**Task objective**. Write out all the lines again, precisely as they stand, but without the images.
....................
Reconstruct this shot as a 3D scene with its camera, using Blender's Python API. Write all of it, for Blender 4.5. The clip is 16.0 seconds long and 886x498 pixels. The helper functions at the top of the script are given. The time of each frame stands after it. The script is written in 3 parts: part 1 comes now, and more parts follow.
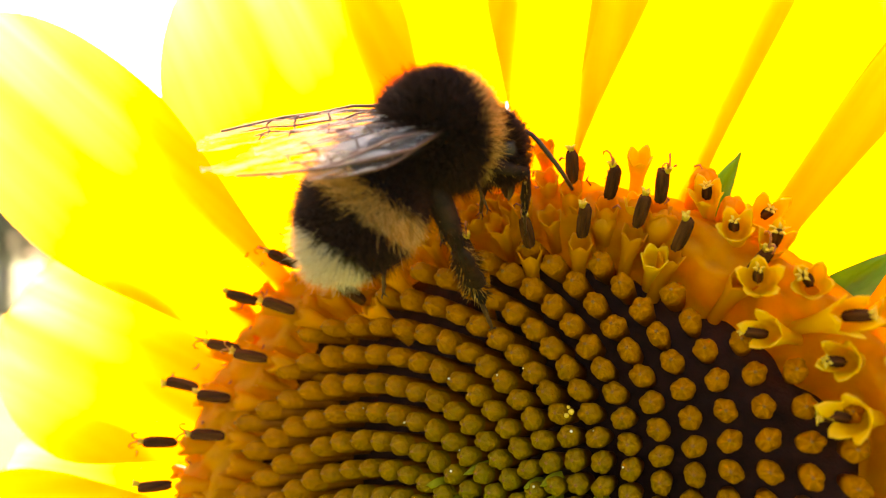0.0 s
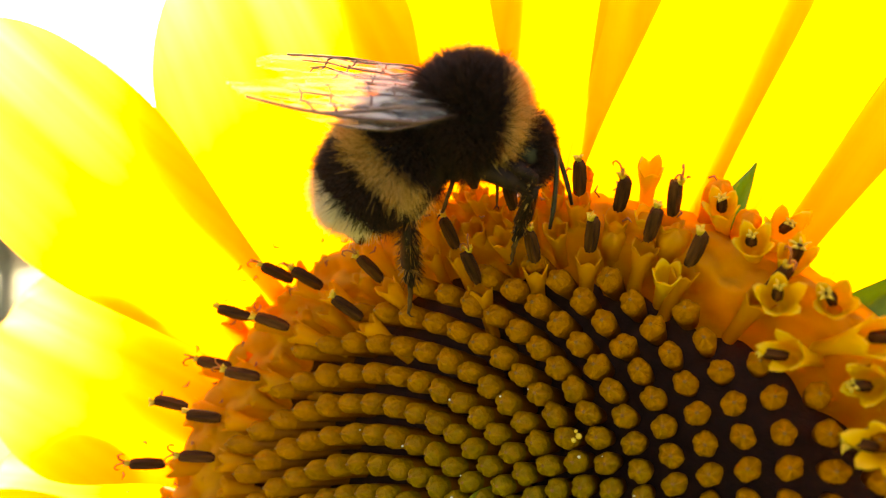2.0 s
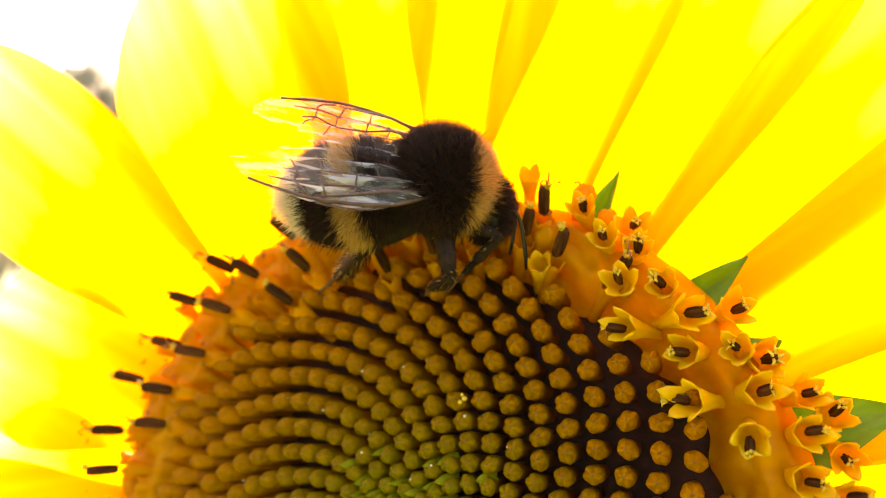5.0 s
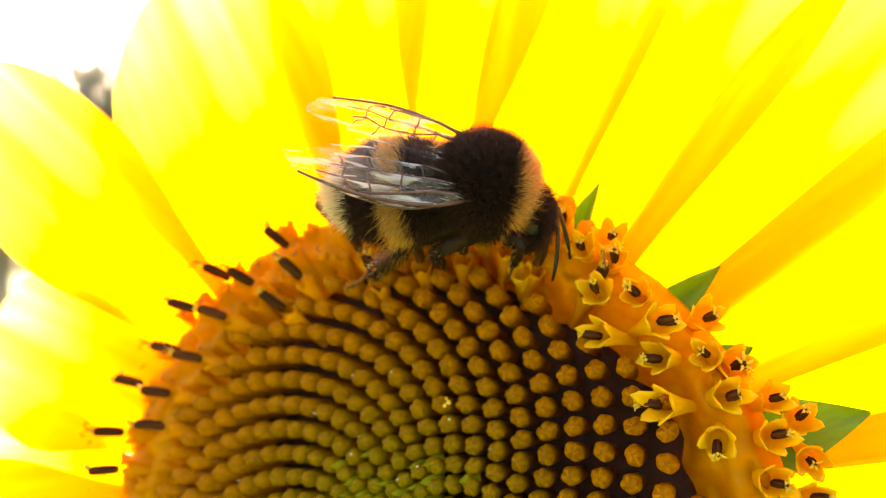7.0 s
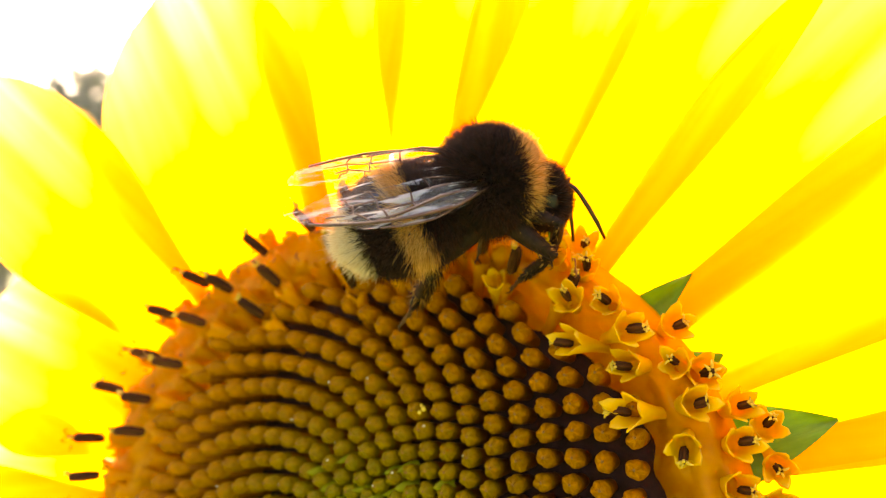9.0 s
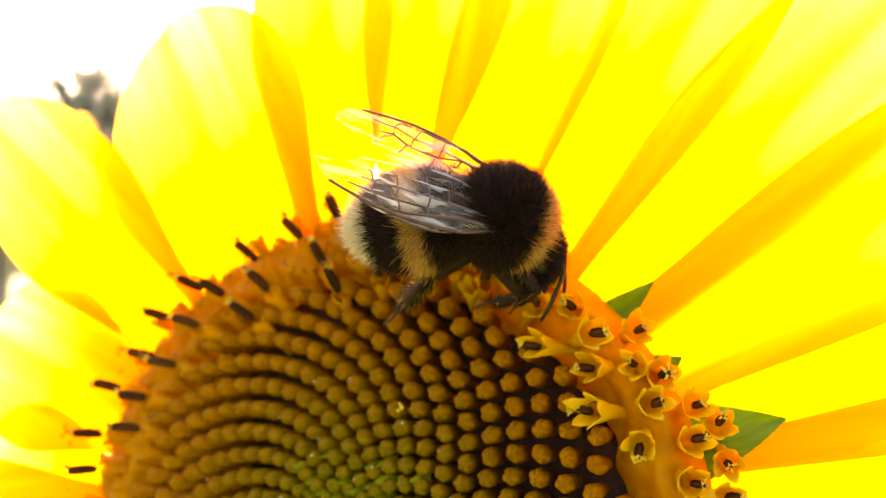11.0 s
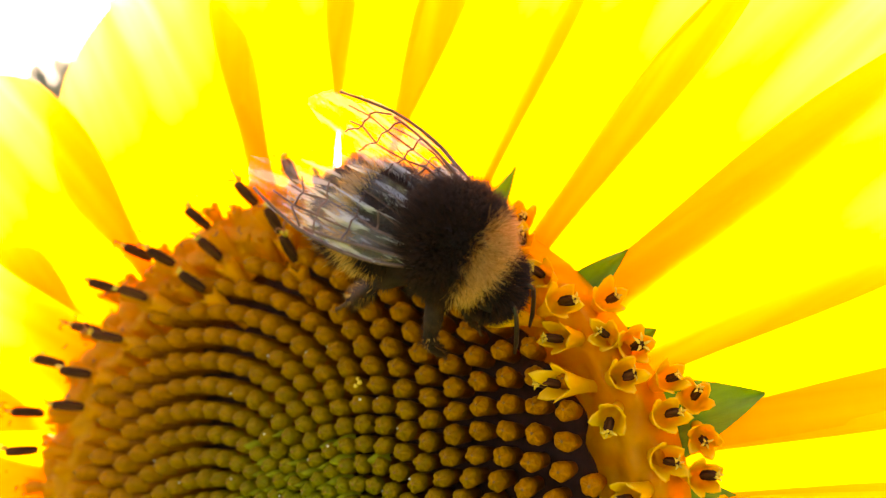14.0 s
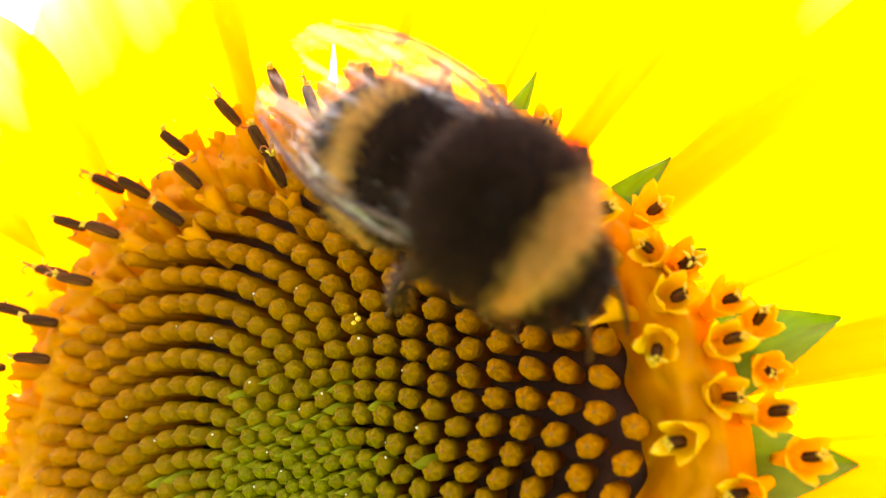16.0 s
....................
**Written response**.
Reconstruct this shot as a 3D scene with its camera, using Blender's Python API. Write all of it, for Blender 4.5. The clip is 16.0 seconds long and 886x498 pixels. The helper functions at the top of the script are given. The time of each frame stands after it. The script is written in 3 parts: part 1 comes now, and more parts follow.
0.0 s
2.0 s
5.0 s
7.0 s
9.0 s
11.0 s
14.0 s
16.0 s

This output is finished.